All of his direct competitors, most athletes that he knows and sees around the Diamond League and international competitions had all run in the 12s last year.

In Eugene 2016, he ran at the back of the pack for about nine laps of the 12.5-lap race, and then he worked his way to the front. At the bell, he took off and gapped the rest of the field. Ahmed held the lead until there was about 80m remaining and then the proverbial piano-on-the-back arrived and he subsequently dropped to third. The winner Muktar Edris of Ethiopia finished in 12:59.43. He and Kenyan Geoffrey Kamworor battled to the finish hard. Kamworor recorded a 12:59.98 result.

The Ethiopians and Kenyans are bitter rivals, even if the piano hadn’t arrived, it would have been tough to beat those two.

“In that race, I blew up over the final 200,” he said with a hint of both malice and mirth, scoffing.

Not at Rome though. In the Rome race, he put himself at the back of the lead pack and stayed right there not draining himself during the final lap, just running with those Nike heels coming up to his butt at 2:36 per-kilometre pace, give or take a little.

“It was 85 degrees (29C) in Eugene; it was not nearly that hot in Rome”.

“You know, Justyn Knight had a good race too. It was good to see him get a new pb at the distance,” added Ahmed.

Knight ran 13:09.76.

I asked Ahmed if he attended the Pacific Distance Carnival in Vancouver, he said “no” and began to describe the troubles he and American steeplechaser Evan Jager were having on the ferry from Vancouver to Nanaimo, trying to get a wifi signal. They were trying to catch the Toronto Raptors – Golden State Warriors final game of the NBA playoffs. They watched the game with typical fits and starts that torture passengers when the connection isn’t so hot, which is always the case.
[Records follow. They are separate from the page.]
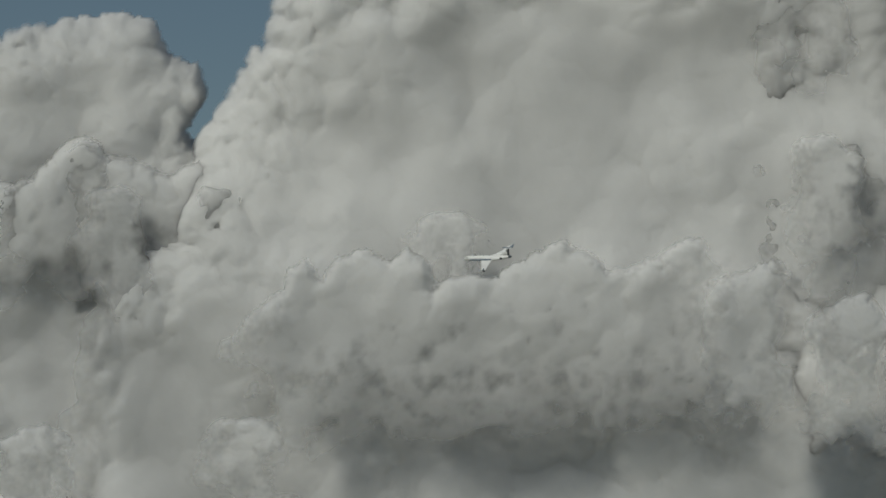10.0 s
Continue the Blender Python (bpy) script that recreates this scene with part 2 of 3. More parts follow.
cumulus(4466, [(26.77, 3.79), (25.08, 4.87), (24.62, 6.1), (24.43, 6.41), (24.12, 6.87), (23.93, 7.25), (23.66, 8.02), (23.31, 8.49), (22.16, 8.88), (20.62, 9.19), (19.09, 9.28), (18.01, 9.24), (17.09, 9.29), (16.55, 9.17), (16.32, 9.02), (16.0, 9.1), (15.4, 8.9), (14.6, 8.8)],
        -0.34, 0.92, "wide cream-grey cumulus bank with a bright knobbly edge", fade=0.5, soft=0.06)
cumulus(4387, [(17.55, 8.44), (17.32, 8.79), (16.78, 8.9), (16.24, 9), (15.94, 8.91), (15.59, 8.64), (15.44, 8.06)],
        5.03, 0.54, "pale grey billowing cumulus cloud standing before the far bank", fade=1.2, lean=0.1, head=True)
cumulus(4506, [(30.23, 7.16), (28.31, 7.47), (27.54, 7.47), (27.04, 7.63), (26.46, 7.75), (25.89, 7.8), (25.35, 7.68), (25.08, 7.22), (24.77, 7.12), (24.64, 6.72), (24.97, 6.26), (24.81, 6.1), (23.7, 4.88)],
        0.04, 0.65, "rounded cream-white cumulus cloud beyond a blue gap", fade=0.5)
cumulus(4427, [(29.08, 5.32), (28.31, 5.4), (27.42, 5.47), (26.96, 5.55), (26.58, 5.94), (26.27, 6.09), (25.89, 5.86), (25.12, 5.71), (24.62, 5.8), (24.16, 5.42), (23.74, 4.8), (23.24, 3.96)],
        0.58, 0.61, "pale grey billowing cumulus cloud standing before the far bank", fade=1.2, lean=0.1, head=True)
cumulus(4394, [(26.54, 5.02), (26.23, 5.41), (25.77, 5.49), (25.31, 5.33), (25.12, 4.87)],
        1.58, 0.46, "slender cream-grey cumulus pillar with a rounded head", fade=1, lean=0.1, soft=0.1, head=True)
cumulus(4394, [(24.85, 5.18), (24.62, 5.49), (24.24, 5.49), (23.93, 5.26)],
        1.58, 0.38, "slender cream-grey cumulus pillar with a rounded head", fade=1, lean=0.1, soft=0.1, head=True)
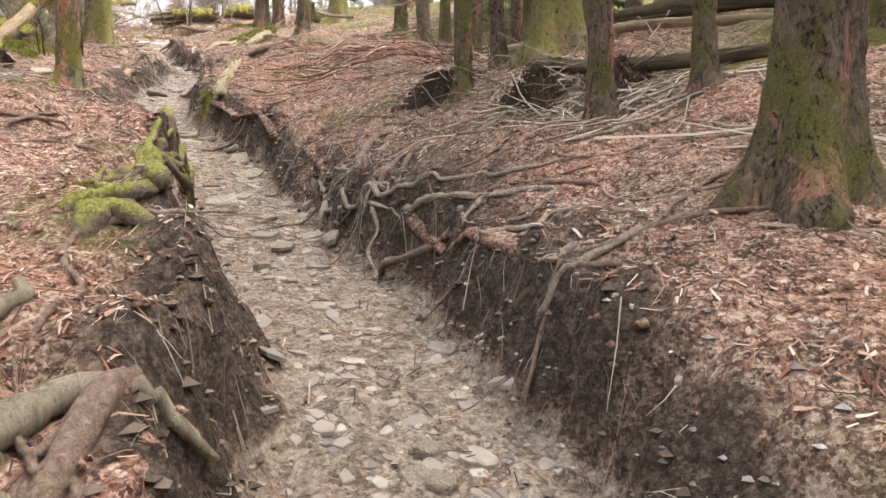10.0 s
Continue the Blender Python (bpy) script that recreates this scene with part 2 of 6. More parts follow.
def gravel_material(name="gravel", scale=40):
    m = Nodes(name, 0.85, 0.25)
    color = m.ramp(m.island(), (0.0, (0.17, 0.145, 0.13)), (0.4, (0.26, 0.22, 0.19)), (0.85, (0.31, 0.265, 0.225)), (1.0, (0.37, 0.335, 0.295)))
    color = m.mix(m.ramp(m.noise(scale, 6, 0.75), (0.4, 0.0), (0.8, 0.55)), color, (0.17, 0.125, 0.095))
    return m.done(color, m.noise(120, 3), 0.4, 0.01)


def twig_material(name, *stops):
    m = Nodes(name, 0.85, 0.2)
    color = m.ramp(m.island(), *stops)
    color = m.mix(m.ramp(m.noise(90, 3), (0.4, 0.0), (0.8, 0.45)), color, (0.10, 0.07, 0.05))
    return m.done(color)


def foliage_material(name, a, b):
    m = Nodes(name, 0.6, 0.3)
    color = m.ramp(m.island(), (0.0, a), (1.0, b))
    color = m.mix(m.math("MULTIPLY", m.rand(), 0.3), color, tuple(0.5 * v for v in a))
    m.done(color)
    glow = m.node("ShaderNodeBsdfTranslucent")
    m.link(m.mix(0.35, color, (0.45, 0.5, 0.2)), glow.inputs["Color"])
    both = m.node("ShaderNodeMixShader")
    both.inputs[0].default_value = 0.45
    m.link(m.b.outputs[0], both.inputs[1])
    m.link(glow.outputs[0], both.inputs[2])
    m.link(both.outputs[0], m.t.nodes["Material Output"].inputs["Surface"])
    return m.mat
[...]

The sign that reads “free wifi” should read: “free from wifi.”

“Knight must have been losing his mind during that final game,” I said.

He is from Toronto.

“Yes, he would have been going crazy; we were losing our minds too”, he said laughing. “It was amazing”.

Back to the 13-minute benchmark, we discussed the opportunities and the likelihood of doing it in 2016.

“Yeah, I didn’t think it was a mental barrier, but maybe it was,” he said as we ran along at 5:00/km pace. “But I do feel a sense of lightness after doing it.”

“A relief?”


Ahmed also owns the 10,000m national record of 27:02.35 set at the 2017 IAAF World Track and Field Championships that took place in London, UK. I wonder if 26:59 gives him much pause.

The Canadian 3,000m record of 7:40.49 is his too, set in August 2017.

He will be racing the two-mile at Cobb Track at Stanford University in California at the Prefontaine Classic on June 30th.

The field will be stacked with many of the top 5,000m competitors, including fellow Canadian Knight. Being a Diamond League meet, the race will offer a deep field.

Ahmed ran 8:22.39 last year in Eugene. Based on his 10,000m and 5,000m bests, he may be able to run as fast as 8:07 to 8:09. The world record is owned by Kenyan Daniel Komen at 7:58.61 from 1997.

If it is difficult to find the right situation for the fastest-possible 5,000m race, the two-mile, a rare event, would be darn near impossible to get into the right circumstances to race one’s best. And perhaps because there are no global championships to offer the two-mile, its significance is known mostly to the athlete who runs it and perhaps to the most ardent track fan. Time aside, it will likely be a thrilling race. Two miles is 3,218m metrically-speaking.

Ahmed will end his summer in Doha, Qatar at the 2019 IAAF World Track and Field Championships. The 2012 and 2016 Olympian finished heartbreakingly close to a medal during the Rio Olympic final in the 5,000m. He finished fourth in the time of 13:05.94. He won two silvers during the Gold Coast Commonwealth Games in April 2018 and is a five-time national track champion.

Perhaps after Doha, he will experience an incredible lightness of being; only time will tell. Worlds start on September 27; the Diamond League travels the globe during the summer.